Saved data entries
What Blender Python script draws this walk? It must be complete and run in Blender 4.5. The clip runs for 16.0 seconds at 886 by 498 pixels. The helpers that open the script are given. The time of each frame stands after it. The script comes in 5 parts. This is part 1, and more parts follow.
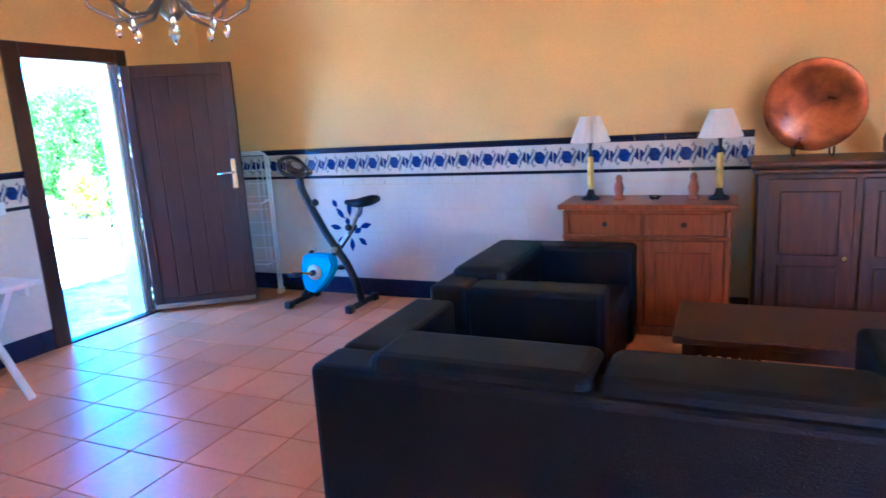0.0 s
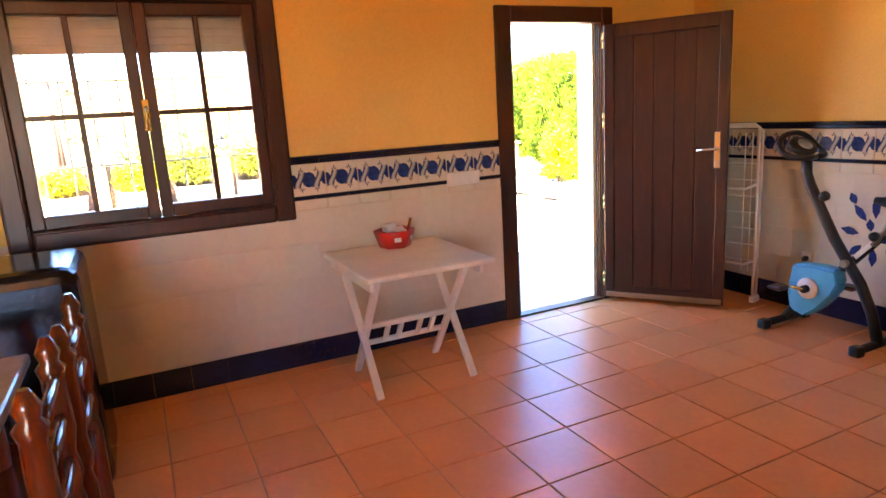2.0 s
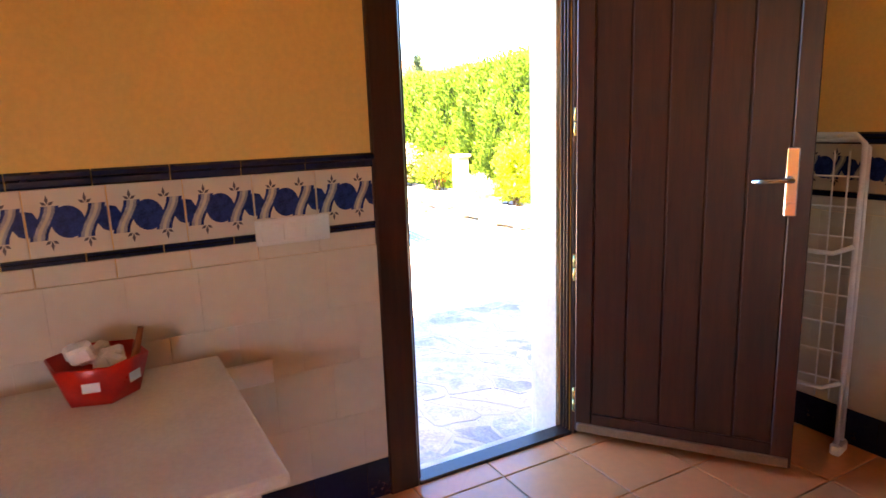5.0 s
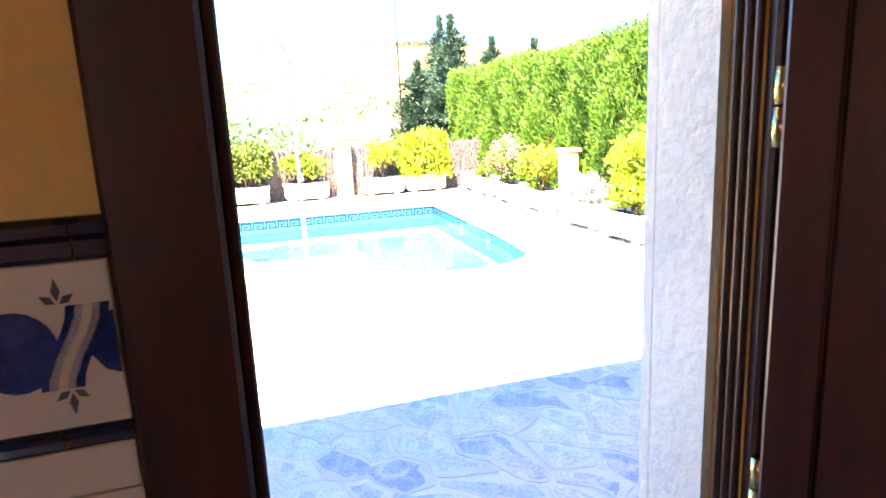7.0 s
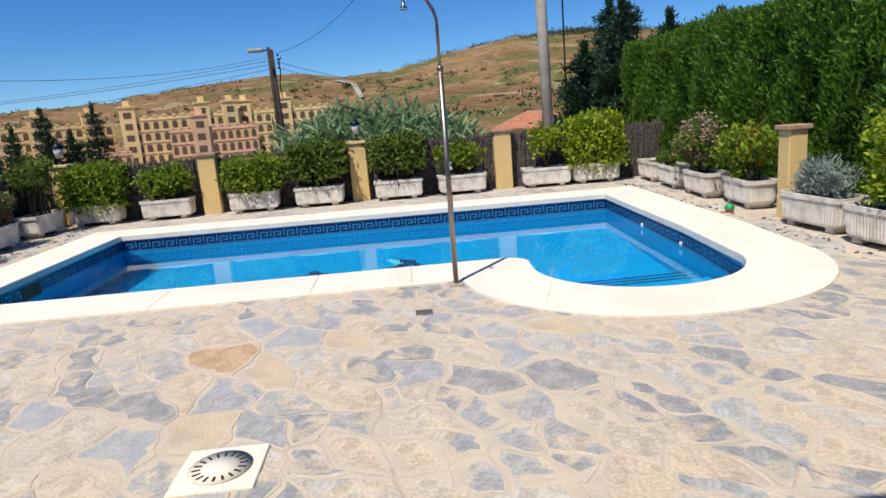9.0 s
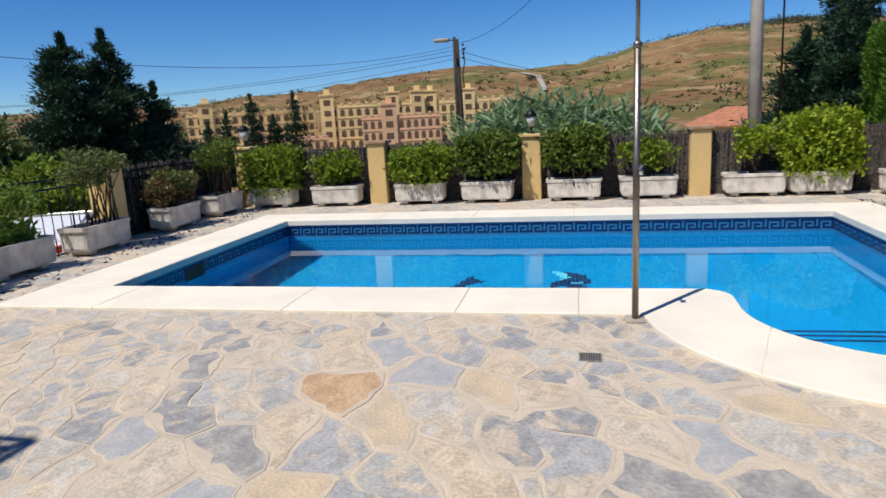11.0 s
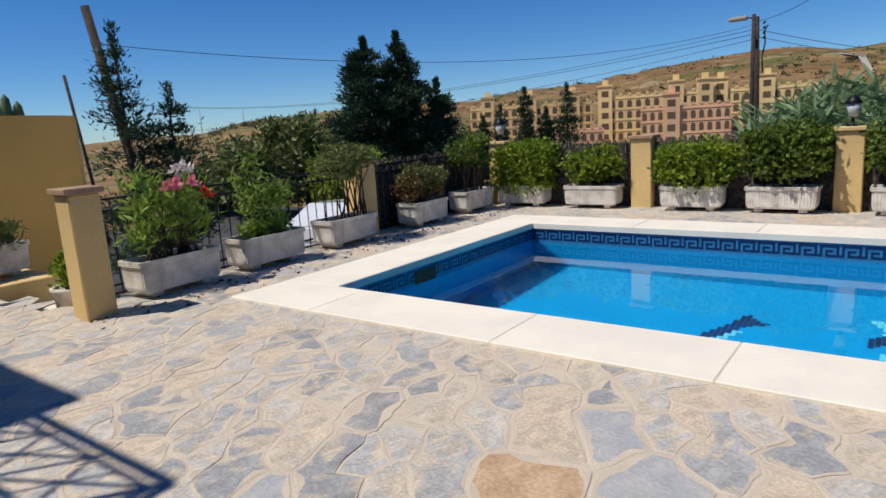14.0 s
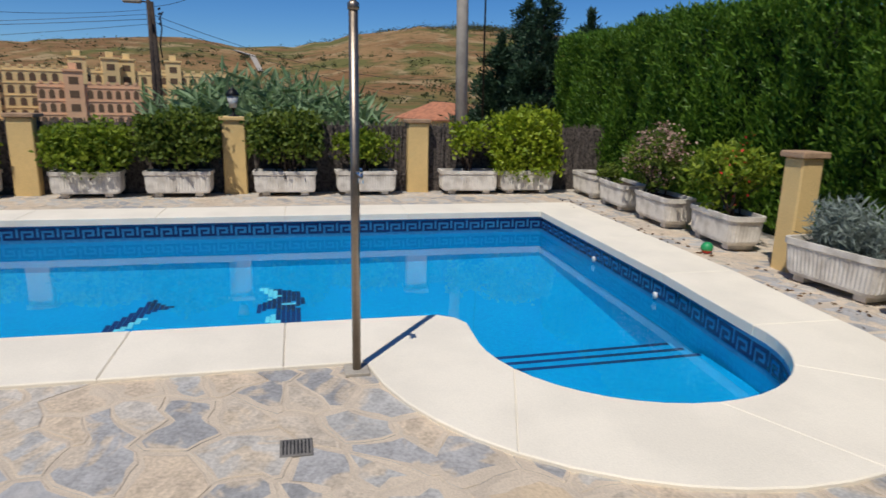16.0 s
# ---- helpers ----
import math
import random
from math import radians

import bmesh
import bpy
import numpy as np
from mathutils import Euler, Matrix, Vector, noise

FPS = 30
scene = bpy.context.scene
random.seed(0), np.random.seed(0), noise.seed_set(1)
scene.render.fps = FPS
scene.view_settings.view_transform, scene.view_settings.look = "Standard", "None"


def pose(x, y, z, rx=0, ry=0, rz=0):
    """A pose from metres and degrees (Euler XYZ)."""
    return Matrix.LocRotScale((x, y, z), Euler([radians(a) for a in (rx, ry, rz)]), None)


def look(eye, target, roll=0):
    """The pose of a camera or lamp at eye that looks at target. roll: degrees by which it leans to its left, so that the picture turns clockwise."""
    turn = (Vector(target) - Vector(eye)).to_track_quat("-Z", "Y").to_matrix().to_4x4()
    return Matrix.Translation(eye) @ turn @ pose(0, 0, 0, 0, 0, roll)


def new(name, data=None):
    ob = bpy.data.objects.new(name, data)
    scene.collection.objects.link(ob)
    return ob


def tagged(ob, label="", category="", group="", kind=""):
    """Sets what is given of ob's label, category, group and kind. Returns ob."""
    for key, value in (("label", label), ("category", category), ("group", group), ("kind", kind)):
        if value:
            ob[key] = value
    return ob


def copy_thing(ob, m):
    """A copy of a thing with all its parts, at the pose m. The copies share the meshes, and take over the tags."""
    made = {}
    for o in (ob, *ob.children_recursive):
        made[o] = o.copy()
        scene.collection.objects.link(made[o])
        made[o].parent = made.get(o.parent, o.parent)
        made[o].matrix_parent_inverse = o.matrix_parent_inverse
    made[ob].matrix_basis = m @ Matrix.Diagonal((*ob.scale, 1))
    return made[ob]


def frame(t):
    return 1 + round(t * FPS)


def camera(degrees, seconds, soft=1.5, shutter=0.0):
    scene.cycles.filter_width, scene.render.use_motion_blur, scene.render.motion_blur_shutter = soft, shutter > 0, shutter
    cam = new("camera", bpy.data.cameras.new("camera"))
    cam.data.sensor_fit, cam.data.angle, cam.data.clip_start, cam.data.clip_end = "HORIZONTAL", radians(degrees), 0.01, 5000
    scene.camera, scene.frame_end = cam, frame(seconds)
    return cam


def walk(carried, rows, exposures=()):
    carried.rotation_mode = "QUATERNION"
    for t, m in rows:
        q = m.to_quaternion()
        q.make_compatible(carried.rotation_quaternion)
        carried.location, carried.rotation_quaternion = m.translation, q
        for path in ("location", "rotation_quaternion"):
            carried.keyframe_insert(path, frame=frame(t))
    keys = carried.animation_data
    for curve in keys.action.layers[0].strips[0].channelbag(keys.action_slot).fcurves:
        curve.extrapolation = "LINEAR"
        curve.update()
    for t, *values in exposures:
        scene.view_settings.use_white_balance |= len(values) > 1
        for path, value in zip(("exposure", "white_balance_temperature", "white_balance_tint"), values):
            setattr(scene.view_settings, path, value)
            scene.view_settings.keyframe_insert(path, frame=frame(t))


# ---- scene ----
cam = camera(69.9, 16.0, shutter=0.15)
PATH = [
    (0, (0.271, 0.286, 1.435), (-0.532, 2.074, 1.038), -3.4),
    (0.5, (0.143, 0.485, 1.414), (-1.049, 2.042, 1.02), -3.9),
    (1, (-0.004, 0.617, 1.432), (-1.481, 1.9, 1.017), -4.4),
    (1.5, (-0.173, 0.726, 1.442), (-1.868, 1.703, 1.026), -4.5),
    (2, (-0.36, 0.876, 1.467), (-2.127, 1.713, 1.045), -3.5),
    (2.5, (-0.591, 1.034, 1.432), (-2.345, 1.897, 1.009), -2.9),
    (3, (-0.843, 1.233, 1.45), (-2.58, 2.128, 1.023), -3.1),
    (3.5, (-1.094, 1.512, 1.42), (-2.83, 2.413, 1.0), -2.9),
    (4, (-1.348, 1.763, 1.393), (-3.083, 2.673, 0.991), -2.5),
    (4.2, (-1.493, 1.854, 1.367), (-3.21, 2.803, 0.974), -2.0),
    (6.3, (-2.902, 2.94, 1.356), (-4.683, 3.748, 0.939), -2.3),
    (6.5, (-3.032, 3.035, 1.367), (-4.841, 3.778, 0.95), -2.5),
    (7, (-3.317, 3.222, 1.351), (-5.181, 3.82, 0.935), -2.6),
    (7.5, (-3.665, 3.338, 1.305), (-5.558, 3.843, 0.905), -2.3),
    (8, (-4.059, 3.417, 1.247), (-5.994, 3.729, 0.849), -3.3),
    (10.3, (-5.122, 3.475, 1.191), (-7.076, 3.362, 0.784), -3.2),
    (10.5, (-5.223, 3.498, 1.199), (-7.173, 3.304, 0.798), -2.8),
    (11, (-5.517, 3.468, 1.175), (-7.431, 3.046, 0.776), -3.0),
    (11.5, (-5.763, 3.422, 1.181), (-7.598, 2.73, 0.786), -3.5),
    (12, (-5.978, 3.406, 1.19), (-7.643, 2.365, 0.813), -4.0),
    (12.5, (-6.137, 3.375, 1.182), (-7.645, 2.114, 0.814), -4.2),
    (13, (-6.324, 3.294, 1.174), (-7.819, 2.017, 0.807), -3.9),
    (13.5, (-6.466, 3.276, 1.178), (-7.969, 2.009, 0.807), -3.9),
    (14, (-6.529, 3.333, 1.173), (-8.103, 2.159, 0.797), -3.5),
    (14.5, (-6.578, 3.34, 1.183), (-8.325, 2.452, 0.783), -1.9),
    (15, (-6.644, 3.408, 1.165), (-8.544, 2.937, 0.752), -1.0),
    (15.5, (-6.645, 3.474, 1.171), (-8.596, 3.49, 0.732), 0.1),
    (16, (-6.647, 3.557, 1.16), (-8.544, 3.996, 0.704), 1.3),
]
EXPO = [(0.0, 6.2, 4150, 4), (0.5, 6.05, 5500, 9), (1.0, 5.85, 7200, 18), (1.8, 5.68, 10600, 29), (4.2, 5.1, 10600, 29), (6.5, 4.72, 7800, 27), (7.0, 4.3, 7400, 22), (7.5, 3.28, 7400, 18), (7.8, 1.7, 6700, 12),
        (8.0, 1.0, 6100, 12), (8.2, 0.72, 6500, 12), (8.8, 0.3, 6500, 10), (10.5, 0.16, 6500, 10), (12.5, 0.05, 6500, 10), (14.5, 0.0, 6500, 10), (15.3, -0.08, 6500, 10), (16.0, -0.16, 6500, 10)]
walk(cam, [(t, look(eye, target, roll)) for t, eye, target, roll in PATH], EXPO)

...

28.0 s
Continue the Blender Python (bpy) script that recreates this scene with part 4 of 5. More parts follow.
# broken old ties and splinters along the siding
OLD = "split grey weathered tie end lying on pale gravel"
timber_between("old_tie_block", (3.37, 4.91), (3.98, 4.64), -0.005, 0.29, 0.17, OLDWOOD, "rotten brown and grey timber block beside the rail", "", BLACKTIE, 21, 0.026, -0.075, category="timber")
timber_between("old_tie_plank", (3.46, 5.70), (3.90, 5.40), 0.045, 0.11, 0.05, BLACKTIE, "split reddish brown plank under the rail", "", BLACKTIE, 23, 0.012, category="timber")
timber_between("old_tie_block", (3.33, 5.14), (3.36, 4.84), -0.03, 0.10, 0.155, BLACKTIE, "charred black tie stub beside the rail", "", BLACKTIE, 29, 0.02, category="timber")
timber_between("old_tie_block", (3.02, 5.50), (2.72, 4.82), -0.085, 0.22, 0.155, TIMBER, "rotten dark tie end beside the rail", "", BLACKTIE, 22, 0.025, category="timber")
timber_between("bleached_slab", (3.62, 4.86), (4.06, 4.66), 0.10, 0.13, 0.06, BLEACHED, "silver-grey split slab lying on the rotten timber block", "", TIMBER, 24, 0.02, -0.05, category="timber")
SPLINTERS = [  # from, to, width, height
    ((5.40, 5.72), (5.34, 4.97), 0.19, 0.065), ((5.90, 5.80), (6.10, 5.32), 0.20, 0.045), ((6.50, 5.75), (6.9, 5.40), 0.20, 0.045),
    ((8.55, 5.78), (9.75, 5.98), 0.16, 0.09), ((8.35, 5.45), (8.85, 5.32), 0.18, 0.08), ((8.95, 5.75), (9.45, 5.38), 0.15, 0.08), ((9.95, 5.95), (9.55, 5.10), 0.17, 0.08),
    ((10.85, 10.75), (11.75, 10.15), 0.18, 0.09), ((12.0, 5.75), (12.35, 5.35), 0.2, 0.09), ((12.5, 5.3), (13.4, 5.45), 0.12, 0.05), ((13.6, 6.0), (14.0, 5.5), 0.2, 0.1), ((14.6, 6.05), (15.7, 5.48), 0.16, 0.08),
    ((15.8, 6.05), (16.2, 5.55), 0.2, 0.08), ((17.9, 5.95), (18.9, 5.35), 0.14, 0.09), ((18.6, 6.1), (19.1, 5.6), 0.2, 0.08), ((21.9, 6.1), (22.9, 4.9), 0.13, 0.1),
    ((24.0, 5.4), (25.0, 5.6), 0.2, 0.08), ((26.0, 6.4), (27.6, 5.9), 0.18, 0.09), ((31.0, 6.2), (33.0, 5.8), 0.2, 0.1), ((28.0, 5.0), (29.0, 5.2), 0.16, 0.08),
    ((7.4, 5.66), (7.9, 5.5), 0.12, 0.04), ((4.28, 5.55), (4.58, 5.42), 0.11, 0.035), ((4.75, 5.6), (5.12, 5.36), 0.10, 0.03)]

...

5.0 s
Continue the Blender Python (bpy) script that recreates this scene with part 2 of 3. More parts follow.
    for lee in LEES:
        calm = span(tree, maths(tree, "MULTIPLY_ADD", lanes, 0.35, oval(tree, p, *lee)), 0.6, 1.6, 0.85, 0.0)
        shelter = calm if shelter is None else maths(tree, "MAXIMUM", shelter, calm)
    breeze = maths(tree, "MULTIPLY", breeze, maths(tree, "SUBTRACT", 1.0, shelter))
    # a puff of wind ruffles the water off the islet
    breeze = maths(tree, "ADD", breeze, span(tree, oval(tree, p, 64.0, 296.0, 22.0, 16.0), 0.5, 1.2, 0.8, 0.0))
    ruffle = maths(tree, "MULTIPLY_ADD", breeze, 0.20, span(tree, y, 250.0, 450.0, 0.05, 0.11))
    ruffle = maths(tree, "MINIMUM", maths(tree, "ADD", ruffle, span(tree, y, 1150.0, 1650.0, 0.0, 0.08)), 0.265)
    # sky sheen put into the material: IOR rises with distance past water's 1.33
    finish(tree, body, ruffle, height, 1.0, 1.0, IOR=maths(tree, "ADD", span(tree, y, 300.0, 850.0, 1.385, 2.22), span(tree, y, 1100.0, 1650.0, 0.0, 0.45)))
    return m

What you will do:
Give the lines above again exactly, from the one containing "What Blender Python" to the one containing "scene.render.fps = FPS", both included, but leave out the pictures.

Finished answer:
What Blender Python script draws this walk? It must be complete and run in Blender 4.5. The clip runs for 16.0 seconds at 886 by 498 pixels. The helpers that open the script are given. The time of each frame stands after it. The script comes in 5 parts. This is part 1, and more parts follow.
0.0 s
2.0 s
5.0 s
7.0 s
9.0 s
11.0 s
14.0 s
16.0 s
# ---- helpers ----
import math
import random
from math import radians

import bmesh
import bpy
import numpy as np
from mathutils import Euler, Matrix, Vector, noise

FPS = 30
scene = bpy.context.scene
random.seed(0), np.random.seed(0), noise.seed_set(1)
scene.render.fps = FPS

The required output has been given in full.